By Rev. Barbara Talcott, School Chaplain
I am a School Chaplain. “That’s a church person, right?” Well, no, not really—but yes, kind of. “Oh, so you’re a school person.” Yes, but also not really. It’s kind of complicated. To be honest, we chaplains don’t fit very well into any of the categories most people are comfortable with.
I knew from the start of my process toward ordination that I was called to be a school chaplain, but I didn’t realize until after I was ordained how unusual that made me. Chaplaincy is definitely a job that other ordained ministers—and even most churchgoers—have trouble understanding and appreciating, because although many of us have been ordained by the Church, we don’t work in churches. In fact, we spend much of our ministry serving people who are non-Christian, and even non-religious. We have very different rhythms to our weeks and years, and because of our school responsibilities we can’t attend almost any of the events organized to gather and support parish clergy. To our fellow clergy and the people in the pews on Sunday, then, we can have the look and feel of outsiders. Many of them are more comfortable thinking of us as teachers than as ministers. And in church-related groups, chaplains are often made to feel marginal, as if somehow we were not “real” members of the clergy.

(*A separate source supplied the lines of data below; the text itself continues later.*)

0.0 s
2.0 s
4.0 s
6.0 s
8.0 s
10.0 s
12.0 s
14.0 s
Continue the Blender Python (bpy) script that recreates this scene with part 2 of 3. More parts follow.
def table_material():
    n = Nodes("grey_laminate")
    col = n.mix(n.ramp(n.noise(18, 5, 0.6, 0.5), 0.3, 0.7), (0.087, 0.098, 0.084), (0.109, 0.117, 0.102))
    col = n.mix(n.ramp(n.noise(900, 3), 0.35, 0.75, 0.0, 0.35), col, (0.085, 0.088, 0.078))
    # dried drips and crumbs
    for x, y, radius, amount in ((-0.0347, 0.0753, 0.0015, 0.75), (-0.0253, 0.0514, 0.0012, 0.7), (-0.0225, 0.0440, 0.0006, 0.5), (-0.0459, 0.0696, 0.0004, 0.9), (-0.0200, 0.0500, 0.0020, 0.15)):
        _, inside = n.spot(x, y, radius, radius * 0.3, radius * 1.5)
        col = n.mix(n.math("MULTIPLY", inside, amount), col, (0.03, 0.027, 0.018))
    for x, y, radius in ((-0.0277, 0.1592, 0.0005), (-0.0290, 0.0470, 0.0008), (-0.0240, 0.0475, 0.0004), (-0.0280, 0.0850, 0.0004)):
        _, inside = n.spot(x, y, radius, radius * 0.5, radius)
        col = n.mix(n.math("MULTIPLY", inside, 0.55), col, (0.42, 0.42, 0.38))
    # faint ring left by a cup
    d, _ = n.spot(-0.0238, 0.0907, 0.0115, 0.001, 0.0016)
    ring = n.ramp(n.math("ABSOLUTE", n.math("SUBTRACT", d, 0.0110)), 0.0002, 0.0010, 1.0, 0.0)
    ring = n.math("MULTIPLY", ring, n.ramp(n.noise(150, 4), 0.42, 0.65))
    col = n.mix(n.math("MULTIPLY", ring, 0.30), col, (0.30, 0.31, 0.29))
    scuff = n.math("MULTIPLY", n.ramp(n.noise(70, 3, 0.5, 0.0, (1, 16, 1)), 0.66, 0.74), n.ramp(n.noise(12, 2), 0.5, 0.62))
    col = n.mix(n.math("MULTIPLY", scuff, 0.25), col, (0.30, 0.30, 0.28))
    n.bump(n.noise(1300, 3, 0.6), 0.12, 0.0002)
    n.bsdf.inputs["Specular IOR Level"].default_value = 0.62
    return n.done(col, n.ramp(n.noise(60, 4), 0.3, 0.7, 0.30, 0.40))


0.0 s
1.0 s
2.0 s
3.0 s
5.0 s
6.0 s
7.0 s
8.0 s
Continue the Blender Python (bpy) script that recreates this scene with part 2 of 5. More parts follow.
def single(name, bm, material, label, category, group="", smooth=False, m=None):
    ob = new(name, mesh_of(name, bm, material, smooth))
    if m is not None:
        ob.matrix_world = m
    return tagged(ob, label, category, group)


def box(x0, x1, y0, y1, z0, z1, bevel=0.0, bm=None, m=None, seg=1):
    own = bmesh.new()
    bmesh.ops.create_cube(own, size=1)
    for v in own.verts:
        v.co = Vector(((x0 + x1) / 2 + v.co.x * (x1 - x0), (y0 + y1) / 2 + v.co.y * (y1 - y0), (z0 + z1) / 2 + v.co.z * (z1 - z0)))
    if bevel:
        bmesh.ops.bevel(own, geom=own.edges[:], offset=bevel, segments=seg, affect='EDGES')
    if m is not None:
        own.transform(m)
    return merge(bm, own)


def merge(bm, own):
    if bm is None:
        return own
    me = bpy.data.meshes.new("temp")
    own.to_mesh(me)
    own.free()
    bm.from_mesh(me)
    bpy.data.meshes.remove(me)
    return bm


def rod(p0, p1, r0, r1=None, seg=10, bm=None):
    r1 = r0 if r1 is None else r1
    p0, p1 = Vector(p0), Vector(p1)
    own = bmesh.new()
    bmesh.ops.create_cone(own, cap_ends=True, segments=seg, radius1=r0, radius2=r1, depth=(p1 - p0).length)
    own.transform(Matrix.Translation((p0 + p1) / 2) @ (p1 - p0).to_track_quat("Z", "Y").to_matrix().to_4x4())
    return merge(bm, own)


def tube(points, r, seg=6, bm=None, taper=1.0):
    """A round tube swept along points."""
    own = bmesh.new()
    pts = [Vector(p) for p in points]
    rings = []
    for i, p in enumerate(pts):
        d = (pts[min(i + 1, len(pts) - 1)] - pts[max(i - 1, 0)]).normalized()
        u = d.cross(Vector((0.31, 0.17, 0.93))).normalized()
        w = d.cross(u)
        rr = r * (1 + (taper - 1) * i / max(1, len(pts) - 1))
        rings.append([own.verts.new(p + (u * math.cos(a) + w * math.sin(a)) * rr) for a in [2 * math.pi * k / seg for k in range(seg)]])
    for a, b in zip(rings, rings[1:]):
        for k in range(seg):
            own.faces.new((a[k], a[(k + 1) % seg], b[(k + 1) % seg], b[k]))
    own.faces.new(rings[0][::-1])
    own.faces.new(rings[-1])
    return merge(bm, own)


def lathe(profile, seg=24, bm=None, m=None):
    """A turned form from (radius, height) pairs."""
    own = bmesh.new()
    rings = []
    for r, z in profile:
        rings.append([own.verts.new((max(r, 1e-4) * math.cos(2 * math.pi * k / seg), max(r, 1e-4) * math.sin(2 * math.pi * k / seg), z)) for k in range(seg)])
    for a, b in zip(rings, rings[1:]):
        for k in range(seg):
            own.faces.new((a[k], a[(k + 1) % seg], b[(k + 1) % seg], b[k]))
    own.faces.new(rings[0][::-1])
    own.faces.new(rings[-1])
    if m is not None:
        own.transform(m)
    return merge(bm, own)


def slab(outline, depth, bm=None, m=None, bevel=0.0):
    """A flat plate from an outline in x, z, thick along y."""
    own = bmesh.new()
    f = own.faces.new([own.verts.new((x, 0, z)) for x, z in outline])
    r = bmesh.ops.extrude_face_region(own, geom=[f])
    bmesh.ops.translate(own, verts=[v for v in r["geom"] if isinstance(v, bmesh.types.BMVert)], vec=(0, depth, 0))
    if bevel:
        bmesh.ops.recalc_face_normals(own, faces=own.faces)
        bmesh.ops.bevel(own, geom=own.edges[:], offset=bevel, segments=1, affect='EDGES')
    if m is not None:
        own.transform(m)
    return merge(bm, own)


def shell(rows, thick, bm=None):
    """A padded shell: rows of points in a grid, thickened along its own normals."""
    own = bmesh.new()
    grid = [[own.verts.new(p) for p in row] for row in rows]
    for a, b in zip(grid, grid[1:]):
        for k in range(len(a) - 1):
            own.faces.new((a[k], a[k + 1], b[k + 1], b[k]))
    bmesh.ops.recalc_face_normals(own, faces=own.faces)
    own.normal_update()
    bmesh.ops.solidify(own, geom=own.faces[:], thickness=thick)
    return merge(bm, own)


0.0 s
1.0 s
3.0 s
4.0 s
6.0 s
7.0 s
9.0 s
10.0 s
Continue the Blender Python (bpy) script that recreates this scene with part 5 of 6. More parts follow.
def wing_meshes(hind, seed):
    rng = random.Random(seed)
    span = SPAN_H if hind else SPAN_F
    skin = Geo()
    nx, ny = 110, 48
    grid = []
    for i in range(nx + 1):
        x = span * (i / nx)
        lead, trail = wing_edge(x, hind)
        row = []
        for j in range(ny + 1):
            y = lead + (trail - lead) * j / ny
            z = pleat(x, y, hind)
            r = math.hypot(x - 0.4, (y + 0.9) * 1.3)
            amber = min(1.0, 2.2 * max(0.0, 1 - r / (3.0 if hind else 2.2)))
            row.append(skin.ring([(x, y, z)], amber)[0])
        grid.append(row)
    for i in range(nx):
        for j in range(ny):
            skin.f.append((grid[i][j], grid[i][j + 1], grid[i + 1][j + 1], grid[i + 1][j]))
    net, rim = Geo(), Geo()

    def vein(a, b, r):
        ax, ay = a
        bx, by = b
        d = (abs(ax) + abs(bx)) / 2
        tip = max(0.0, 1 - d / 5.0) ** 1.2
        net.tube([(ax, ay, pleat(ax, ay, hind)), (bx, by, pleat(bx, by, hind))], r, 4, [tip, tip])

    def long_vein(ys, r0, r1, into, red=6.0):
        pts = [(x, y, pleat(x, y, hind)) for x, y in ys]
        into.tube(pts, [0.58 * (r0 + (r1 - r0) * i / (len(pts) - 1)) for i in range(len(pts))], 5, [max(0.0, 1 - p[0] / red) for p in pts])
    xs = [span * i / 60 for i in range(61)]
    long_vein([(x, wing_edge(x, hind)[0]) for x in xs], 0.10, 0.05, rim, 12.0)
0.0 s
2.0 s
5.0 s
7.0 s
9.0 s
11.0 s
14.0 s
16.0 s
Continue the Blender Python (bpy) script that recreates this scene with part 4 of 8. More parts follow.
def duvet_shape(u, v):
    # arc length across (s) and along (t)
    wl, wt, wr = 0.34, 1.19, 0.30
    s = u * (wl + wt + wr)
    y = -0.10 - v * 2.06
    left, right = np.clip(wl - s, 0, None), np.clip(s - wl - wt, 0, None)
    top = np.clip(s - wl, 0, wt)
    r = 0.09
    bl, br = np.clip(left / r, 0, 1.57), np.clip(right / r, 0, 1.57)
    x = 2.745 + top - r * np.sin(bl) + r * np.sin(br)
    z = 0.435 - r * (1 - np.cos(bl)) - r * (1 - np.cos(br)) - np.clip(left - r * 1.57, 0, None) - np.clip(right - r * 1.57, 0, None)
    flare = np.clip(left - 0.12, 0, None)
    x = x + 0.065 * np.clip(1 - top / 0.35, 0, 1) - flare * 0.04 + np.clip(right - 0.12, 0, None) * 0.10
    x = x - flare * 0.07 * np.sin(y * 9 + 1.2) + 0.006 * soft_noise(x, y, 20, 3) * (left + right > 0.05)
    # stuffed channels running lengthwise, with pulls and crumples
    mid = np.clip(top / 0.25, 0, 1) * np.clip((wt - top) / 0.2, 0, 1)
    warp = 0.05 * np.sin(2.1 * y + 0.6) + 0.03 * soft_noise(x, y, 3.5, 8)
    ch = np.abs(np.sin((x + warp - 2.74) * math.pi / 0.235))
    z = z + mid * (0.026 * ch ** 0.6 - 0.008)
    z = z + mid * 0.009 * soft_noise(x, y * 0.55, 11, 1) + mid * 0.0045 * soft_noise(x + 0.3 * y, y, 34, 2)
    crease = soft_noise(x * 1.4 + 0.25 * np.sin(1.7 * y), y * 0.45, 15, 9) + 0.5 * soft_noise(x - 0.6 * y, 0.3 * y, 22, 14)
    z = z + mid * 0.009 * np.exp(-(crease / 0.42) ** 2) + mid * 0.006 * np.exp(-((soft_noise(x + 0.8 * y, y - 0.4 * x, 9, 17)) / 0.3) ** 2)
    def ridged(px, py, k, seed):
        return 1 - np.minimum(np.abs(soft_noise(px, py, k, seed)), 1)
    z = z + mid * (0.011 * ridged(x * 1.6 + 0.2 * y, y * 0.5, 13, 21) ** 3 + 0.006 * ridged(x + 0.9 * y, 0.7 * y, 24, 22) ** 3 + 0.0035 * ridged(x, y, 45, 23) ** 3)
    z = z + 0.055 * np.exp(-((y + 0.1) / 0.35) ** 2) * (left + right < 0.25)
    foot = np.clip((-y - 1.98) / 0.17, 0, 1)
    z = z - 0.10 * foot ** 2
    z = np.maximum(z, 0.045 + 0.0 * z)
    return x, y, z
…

That would be just fine—what’s wrong with being categorized as a teacher, after all?—except that as school chaplains we also often have the look and feel of “outsiders” to our fellow teachers and administrators. We have responsibilities to God, to the institutional Church, and to the profession of ministry that can make our school colleagues baffled and even suspicious. In the ordination vows I took, I publicly committed myself to the life and work of the Church and vowed to obey my Bishop and other ministers who have authority over me. I don’t remember ever making a vow like that to a school! We are regularly drawn away from school activities by our chaplaincy responsibilities, particularly by the time we have to put into preaching, by pastoral needs in the community, and by the time it takes to plan and lead worship. As a result, many school teachers and administrators are more comfortable thinking of us as ministers than as teachers. And yes, in a group of school colleagues, chaplains can also feel a bit marginal, as if somehow we are not “real” members of the faculty.
So really, we are in-between people. But why on earth, given everything that a school has to accomplish, would a school bother having these marginal folks hanging around? What is a school chaplain for?
Well, at a church school like St. Mark’s this is less hard to answer than it is at other schools. There is a chapel building to be stewarded and plenty of traditional services that have to be planned and staffed: Morning and Evening Chapels, Faculty Installation, Voluntary Eucharist, Evening Meditation, Baccalaureate. That is the most basic level of the job: taking care of the chapel building and making the required services happen. But if we step up and actually do our job well, these spaces and these services should offer little islands of time and space quite intentionally away from all of the rest of the things the school has to accomplish.
The chaplaincy is specifically tasked to preserve the chapel spaces and the chapel times as “set aside” places, marginal places, places where the pressure to accomplish can stop and where people can withdraw enough to get some perspective on the bigger picture of what it is to be alive and to be human. Chapel is not the only place where people can get perspective, of course, but if the chapel and the chaplaincy are not offering that kind of perspective then even I have got to wonder what we are here for. In order to successfully offer marginal experiences, chaplains pretty much have to be marginal people. To act as a bridge from one perspective to another, from one imperative to another, chaplains have to have one foot on each side and be willing to inhabit in both worlds simultaneously, no matter how odd that can make them seem to others, and no matter how lonely it can get.
There is one final thing I want to say about chaplains and perspective. We are not here, living in our in-between roles, only to give people opportunities to put things in perspective. We are also here to be with people when perspective is forced on them without their ever asking for it or wanting it. While students are enclosed in the community of St. Mark’s, the world does not maintain suspended animation awaiting their return. Car crashes and scary medical diagnoses, divorces, deaths and other major life changes continue apace, and school chaplains are trained and ready to accompany people—both individually and as a community—through some of the saddest and scariest times in their lives.
I love being a school chaplain; I love being tasked to help students find the perspective they want, and also navigate the perspective they definitely don’t want. I even love being kind of marginal and in-between. As school chaplains we tell students to do their best on their schoolwork, and then immediately remind them that, when you step back and get some perspective, how they do on their schoolwork doesn’t matter even a little bit.
Mr. Stephen Hebert and I are happy to welcome anyone to the offbeat, kind of marginal, happily irrational, through-the-looking-glass world of the chaplaincy. We like what we do, and we like it even better when we have company.
The Rev. Barbara Talcott is in her sixth year as St. Mark’s School Chaplain and the Religion Department Head. She is also the parent of a VI Former.